DATASET EXTRACT:
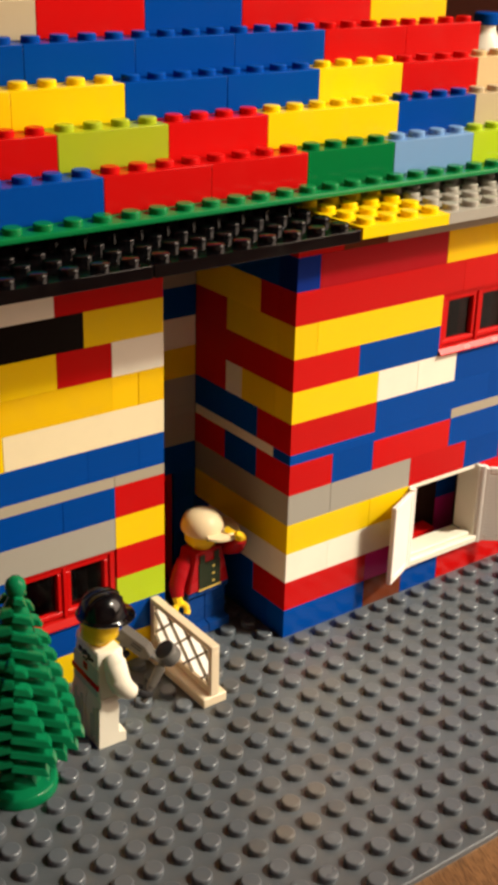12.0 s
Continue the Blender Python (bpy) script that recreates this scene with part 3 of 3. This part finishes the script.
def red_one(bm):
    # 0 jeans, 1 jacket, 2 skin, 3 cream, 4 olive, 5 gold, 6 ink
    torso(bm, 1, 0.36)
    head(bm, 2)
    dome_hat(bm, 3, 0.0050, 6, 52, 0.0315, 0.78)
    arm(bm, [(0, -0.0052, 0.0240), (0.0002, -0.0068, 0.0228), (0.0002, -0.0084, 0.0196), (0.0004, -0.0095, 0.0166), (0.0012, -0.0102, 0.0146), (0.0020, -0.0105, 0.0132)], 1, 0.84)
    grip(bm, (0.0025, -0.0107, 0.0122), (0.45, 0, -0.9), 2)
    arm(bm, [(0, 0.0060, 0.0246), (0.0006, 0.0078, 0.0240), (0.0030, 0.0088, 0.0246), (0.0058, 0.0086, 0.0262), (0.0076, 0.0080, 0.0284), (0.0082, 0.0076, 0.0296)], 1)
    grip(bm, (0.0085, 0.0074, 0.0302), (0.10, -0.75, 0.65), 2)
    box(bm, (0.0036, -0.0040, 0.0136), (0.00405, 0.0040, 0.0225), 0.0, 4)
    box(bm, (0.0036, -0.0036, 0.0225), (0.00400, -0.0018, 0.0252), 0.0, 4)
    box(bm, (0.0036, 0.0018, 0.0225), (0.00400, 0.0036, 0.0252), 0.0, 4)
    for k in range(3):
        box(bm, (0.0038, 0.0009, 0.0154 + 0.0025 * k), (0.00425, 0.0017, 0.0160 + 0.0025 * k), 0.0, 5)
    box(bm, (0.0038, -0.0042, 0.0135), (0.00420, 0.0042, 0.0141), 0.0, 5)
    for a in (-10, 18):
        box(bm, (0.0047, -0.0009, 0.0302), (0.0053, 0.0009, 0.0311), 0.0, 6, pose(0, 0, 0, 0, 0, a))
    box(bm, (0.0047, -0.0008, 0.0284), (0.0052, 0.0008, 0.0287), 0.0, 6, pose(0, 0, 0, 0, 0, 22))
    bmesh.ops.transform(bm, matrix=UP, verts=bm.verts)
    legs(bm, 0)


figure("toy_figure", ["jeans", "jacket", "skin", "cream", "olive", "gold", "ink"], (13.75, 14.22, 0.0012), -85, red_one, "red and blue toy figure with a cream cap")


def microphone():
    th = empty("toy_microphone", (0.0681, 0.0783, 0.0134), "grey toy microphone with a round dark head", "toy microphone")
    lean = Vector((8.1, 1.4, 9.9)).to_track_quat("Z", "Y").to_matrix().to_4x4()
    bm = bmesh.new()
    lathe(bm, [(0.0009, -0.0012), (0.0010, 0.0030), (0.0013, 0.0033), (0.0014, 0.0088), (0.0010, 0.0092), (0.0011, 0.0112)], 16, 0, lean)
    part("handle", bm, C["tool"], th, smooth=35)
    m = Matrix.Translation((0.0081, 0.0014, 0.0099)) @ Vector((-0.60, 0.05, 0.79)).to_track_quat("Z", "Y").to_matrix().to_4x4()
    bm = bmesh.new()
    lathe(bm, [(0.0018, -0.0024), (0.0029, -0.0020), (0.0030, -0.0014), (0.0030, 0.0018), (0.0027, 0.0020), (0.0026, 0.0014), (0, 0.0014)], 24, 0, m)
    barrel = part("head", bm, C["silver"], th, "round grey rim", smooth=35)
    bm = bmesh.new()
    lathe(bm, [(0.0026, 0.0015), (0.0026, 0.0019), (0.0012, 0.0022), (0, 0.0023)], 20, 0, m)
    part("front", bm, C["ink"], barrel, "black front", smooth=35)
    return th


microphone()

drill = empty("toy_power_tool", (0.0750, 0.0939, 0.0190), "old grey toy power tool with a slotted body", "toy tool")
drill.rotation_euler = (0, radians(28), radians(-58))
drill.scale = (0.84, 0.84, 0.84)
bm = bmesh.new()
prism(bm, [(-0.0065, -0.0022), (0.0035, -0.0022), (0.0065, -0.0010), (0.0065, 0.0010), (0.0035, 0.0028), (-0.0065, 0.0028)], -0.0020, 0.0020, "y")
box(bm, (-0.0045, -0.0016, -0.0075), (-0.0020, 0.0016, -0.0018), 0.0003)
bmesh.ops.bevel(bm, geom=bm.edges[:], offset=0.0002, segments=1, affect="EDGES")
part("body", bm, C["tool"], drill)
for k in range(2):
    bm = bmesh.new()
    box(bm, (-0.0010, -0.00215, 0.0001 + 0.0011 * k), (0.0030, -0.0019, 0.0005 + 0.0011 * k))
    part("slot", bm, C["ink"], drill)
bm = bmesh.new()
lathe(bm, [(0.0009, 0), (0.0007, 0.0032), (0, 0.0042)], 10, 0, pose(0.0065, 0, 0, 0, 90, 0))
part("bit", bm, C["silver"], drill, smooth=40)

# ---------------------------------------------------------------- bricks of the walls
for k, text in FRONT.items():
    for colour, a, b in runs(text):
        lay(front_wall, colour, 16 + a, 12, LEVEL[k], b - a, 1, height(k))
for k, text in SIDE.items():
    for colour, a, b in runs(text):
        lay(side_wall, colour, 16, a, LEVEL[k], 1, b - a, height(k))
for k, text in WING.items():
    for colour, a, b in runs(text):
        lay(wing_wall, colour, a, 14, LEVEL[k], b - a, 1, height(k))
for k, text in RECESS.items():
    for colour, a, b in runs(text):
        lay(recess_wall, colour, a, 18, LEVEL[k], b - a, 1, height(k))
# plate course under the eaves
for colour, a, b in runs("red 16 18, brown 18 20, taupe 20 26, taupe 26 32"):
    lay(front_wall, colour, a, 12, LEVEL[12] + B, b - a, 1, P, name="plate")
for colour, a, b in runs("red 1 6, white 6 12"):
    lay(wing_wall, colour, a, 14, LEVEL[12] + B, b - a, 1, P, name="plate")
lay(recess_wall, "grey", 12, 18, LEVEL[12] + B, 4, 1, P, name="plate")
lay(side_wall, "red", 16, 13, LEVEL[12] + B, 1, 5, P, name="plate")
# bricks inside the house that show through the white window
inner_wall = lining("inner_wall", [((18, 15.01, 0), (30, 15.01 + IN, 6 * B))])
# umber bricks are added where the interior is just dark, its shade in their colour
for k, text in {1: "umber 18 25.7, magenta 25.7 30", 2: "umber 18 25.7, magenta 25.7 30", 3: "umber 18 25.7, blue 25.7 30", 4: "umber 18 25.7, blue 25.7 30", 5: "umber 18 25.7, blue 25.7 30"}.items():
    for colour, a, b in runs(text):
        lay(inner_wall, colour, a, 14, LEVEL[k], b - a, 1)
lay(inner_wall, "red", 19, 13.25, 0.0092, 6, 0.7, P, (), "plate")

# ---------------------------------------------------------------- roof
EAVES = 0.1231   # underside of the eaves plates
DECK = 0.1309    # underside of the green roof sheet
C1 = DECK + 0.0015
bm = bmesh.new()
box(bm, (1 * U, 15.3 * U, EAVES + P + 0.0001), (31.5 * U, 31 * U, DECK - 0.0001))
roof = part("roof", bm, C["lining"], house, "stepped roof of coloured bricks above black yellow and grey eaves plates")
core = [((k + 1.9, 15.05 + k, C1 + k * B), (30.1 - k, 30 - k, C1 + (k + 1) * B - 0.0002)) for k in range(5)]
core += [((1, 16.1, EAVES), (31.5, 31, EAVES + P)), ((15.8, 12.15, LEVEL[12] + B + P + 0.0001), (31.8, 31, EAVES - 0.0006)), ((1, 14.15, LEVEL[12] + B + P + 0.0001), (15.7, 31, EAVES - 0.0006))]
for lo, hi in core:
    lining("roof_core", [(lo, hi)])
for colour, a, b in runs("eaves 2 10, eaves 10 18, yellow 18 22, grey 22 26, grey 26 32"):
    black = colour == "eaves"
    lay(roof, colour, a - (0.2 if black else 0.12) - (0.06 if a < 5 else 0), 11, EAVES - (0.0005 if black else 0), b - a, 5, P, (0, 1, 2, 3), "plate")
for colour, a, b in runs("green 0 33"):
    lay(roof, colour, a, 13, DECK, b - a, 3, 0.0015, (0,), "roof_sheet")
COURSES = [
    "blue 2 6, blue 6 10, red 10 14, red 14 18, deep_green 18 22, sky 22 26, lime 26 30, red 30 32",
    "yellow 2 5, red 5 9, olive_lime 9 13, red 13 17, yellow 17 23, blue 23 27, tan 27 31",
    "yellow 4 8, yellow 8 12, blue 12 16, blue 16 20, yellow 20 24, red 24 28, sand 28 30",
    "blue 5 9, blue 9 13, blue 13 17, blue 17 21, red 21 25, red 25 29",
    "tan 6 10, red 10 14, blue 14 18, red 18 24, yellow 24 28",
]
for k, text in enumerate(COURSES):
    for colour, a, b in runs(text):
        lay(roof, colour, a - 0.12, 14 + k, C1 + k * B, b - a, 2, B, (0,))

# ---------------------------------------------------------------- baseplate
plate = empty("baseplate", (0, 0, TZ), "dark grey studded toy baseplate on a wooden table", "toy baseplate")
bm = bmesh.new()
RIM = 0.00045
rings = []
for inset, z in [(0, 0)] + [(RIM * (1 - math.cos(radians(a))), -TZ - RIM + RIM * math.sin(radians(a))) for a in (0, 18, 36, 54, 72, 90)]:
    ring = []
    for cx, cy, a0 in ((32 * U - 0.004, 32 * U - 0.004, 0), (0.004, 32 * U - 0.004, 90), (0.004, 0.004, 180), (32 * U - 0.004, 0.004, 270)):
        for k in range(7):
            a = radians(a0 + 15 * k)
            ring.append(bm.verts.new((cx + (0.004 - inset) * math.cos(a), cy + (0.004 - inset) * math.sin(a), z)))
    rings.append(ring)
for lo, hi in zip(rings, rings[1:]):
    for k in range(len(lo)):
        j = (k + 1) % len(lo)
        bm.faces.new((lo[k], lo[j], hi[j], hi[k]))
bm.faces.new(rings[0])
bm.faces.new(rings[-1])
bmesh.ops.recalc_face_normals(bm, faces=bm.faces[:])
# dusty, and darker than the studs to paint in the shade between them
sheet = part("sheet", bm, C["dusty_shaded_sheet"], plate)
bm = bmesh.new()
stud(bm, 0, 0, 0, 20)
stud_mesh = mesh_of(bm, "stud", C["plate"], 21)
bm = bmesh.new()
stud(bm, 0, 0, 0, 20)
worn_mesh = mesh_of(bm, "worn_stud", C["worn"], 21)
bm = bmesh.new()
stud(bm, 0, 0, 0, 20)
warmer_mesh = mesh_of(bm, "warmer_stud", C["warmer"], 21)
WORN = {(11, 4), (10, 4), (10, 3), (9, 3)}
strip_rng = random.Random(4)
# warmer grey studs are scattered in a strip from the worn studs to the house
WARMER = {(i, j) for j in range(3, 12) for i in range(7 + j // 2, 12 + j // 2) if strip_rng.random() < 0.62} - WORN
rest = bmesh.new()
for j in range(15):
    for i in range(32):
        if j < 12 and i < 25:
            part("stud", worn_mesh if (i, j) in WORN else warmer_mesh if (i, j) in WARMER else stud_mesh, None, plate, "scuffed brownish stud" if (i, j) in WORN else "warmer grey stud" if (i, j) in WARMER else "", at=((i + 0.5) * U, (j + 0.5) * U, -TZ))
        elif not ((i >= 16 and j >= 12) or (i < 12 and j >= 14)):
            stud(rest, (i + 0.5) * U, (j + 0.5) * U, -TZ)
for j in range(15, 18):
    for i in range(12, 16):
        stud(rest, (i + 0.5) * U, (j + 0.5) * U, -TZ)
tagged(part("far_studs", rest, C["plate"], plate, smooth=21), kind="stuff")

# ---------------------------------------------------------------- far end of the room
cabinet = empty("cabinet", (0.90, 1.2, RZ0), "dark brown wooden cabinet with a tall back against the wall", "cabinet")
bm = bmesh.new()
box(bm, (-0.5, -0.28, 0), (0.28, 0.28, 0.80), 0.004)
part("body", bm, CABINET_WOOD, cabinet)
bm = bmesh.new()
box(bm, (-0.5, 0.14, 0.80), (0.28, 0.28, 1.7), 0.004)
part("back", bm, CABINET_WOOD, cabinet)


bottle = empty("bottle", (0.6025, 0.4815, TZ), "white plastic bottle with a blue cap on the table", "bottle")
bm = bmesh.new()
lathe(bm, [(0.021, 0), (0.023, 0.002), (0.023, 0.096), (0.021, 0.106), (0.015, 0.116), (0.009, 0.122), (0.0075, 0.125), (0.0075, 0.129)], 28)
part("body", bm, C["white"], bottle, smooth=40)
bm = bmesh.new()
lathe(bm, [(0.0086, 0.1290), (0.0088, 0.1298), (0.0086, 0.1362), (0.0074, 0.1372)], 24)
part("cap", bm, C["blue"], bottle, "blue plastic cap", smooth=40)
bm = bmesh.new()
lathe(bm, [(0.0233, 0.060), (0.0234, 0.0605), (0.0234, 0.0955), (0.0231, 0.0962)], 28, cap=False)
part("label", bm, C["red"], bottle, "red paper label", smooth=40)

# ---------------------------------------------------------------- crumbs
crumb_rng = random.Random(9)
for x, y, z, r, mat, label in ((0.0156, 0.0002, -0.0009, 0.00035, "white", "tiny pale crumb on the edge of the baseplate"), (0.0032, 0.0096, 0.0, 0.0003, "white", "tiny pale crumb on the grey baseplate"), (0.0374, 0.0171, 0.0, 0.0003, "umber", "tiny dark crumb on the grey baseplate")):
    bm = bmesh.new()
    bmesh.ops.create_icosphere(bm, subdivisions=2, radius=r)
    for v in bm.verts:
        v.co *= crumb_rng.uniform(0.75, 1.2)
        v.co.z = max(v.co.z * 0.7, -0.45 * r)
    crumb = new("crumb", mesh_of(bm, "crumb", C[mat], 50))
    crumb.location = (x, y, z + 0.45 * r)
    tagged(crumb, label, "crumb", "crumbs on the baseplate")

* * *

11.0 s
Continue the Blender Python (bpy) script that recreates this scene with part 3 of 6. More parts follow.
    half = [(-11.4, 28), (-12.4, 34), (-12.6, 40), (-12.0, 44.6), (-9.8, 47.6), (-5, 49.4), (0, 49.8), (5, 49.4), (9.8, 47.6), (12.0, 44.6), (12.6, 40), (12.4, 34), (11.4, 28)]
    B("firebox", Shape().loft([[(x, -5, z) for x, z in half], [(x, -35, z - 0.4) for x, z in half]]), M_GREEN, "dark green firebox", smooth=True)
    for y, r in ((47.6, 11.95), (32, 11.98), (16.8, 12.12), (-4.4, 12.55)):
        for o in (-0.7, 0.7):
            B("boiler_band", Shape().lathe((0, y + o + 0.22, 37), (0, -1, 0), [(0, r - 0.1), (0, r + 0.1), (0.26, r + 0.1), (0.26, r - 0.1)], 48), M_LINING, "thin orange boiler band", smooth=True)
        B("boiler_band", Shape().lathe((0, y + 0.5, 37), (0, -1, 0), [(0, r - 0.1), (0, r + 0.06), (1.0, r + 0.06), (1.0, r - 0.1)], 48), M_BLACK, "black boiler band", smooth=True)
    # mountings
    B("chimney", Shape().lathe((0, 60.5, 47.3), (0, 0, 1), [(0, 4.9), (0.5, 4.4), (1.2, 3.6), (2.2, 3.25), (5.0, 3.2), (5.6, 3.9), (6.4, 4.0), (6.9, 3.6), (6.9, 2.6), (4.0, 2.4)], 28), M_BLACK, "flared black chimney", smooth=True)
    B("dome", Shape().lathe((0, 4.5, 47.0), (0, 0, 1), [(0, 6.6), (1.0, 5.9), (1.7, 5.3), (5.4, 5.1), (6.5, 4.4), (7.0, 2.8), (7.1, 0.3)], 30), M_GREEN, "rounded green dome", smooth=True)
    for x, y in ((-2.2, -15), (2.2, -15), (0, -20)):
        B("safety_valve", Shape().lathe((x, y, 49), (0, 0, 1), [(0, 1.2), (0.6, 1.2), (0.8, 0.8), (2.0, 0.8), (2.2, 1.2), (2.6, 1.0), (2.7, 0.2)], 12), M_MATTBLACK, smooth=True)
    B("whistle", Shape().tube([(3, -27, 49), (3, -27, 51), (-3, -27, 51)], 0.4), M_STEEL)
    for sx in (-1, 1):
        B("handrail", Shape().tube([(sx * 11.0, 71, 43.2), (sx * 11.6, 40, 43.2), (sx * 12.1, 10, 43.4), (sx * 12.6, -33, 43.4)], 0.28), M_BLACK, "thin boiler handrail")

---

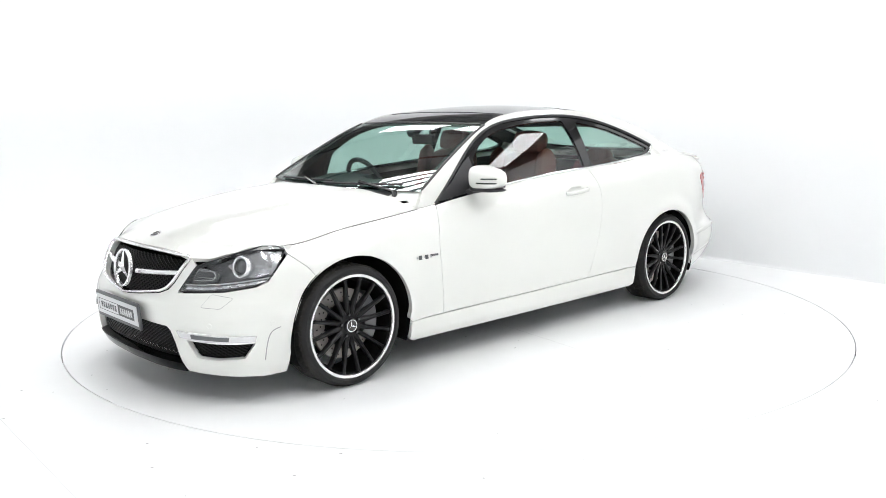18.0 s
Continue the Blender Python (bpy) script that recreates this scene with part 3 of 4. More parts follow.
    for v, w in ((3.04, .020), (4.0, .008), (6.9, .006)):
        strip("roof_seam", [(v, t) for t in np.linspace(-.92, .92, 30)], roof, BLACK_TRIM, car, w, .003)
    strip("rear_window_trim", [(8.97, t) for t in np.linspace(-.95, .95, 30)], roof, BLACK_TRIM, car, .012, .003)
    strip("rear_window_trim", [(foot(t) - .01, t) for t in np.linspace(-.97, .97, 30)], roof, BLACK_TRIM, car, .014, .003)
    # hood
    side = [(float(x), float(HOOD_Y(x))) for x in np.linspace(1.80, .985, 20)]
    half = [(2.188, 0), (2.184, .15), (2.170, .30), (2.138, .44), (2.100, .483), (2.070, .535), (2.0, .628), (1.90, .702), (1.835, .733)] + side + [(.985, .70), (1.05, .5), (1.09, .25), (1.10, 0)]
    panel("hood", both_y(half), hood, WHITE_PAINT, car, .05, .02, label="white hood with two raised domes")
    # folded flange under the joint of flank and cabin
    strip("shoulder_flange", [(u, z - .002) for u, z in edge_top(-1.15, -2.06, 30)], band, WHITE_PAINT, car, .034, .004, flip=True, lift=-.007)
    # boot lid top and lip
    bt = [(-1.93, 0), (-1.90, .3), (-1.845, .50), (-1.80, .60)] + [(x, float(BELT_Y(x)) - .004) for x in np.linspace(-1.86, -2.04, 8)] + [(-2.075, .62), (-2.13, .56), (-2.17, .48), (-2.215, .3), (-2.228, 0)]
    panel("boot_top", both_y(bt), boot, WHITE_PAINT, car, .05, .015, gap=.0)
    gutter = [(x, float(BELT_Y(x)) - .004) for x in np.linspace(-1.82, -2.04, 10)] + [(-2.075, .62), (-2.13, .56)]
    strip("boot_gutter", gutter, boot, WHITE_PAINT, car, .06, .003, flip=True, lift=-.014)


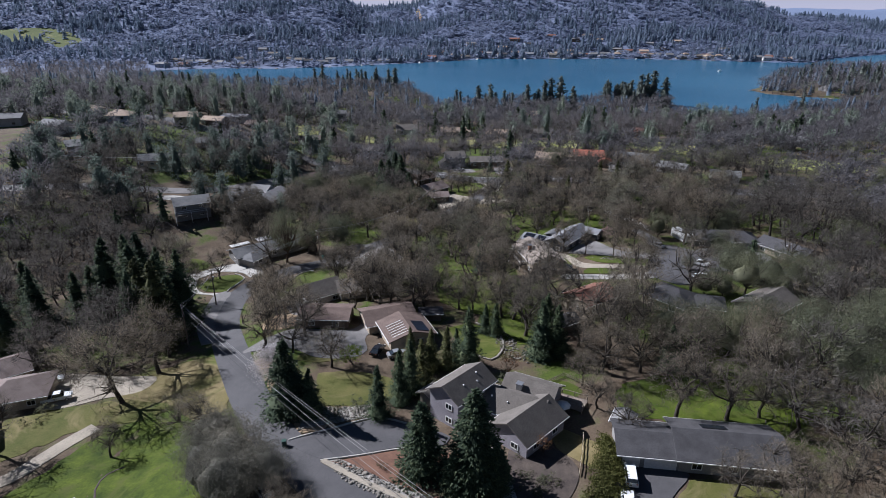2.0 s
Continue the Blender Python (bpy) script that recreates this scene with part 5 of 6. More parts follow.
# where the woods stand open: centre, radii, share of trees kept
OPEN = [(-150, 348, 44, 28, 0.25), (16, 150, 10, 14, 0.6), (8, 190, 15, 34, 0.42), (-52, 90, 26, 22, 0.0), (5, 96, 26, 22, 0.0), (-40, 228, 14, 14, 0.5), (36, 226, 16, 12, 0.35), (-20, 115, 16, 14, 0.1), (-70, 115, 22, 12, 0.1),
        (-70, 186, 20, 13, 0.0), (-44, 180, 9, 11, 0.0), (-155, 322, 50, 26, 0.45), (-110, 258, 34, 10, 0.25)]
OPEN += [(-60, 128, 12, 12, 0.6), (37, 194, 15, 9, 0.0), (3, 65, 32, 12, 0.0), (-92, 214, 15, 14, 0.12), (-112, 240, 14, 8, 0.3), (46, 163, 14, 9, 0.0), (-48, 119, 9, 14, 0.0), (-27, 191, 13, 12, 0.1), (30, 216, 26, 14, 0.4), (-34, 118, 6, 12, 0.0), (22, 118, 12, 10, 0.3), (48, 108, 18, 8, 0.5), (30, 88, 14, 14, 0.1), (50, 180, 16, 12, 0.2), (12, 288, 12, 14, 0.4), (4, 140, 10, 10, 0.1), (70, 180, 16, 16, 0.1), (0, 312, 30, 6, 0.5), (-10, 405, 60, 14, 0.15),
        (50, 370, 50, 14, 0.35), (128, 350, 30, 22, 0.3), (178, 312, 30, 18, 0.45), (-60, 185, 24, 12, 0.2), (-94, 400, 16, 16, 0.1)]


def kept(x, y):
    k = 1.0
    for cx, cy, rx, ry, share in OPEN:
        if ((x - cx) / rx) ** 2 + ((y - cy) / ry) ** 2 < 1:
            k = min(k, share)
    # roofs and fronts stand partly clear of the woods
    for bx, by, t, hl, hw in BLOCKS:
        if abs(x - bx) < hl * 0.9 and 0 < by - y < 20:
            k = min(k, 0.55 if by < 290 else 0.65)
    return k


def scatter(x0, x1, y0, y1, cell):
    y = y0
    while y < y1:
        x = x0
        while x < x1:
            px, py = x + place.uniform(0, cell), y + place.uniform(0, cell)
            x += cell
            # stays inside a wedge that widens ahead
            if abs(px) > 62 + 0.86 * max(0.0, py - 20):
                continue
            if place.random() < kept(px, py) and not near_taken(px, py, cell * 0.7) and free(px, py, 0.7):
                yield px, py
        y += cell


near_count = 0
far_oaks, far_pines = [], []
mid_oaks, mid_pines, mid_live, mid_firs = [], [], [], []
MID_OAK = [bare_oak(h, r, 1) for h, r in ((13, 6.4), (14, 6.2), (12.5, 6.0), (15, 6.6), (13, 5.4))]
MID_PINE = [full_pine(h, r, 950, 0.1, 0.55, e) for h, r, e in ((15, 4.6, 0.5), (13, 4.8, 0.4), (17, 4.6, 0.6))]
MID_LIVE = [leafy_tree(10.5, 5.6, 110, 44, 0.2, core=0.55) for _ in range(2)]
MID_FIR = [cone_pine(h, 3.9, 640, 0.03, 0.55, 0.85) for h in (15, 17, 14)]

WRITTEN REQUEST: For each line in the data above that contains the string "More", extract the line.

THE COMPLETED TASK:
Continue the Blender Python (bpy) script that recreates this scene with part 3 of 6. More parts follow.
Continue the Blender Python (bpy) script that recreates this scene with part 3 of 4. More parts follow.
Continue the Blender Python (bpy) script that recreates this scene with part 5 of 6. More parts follow.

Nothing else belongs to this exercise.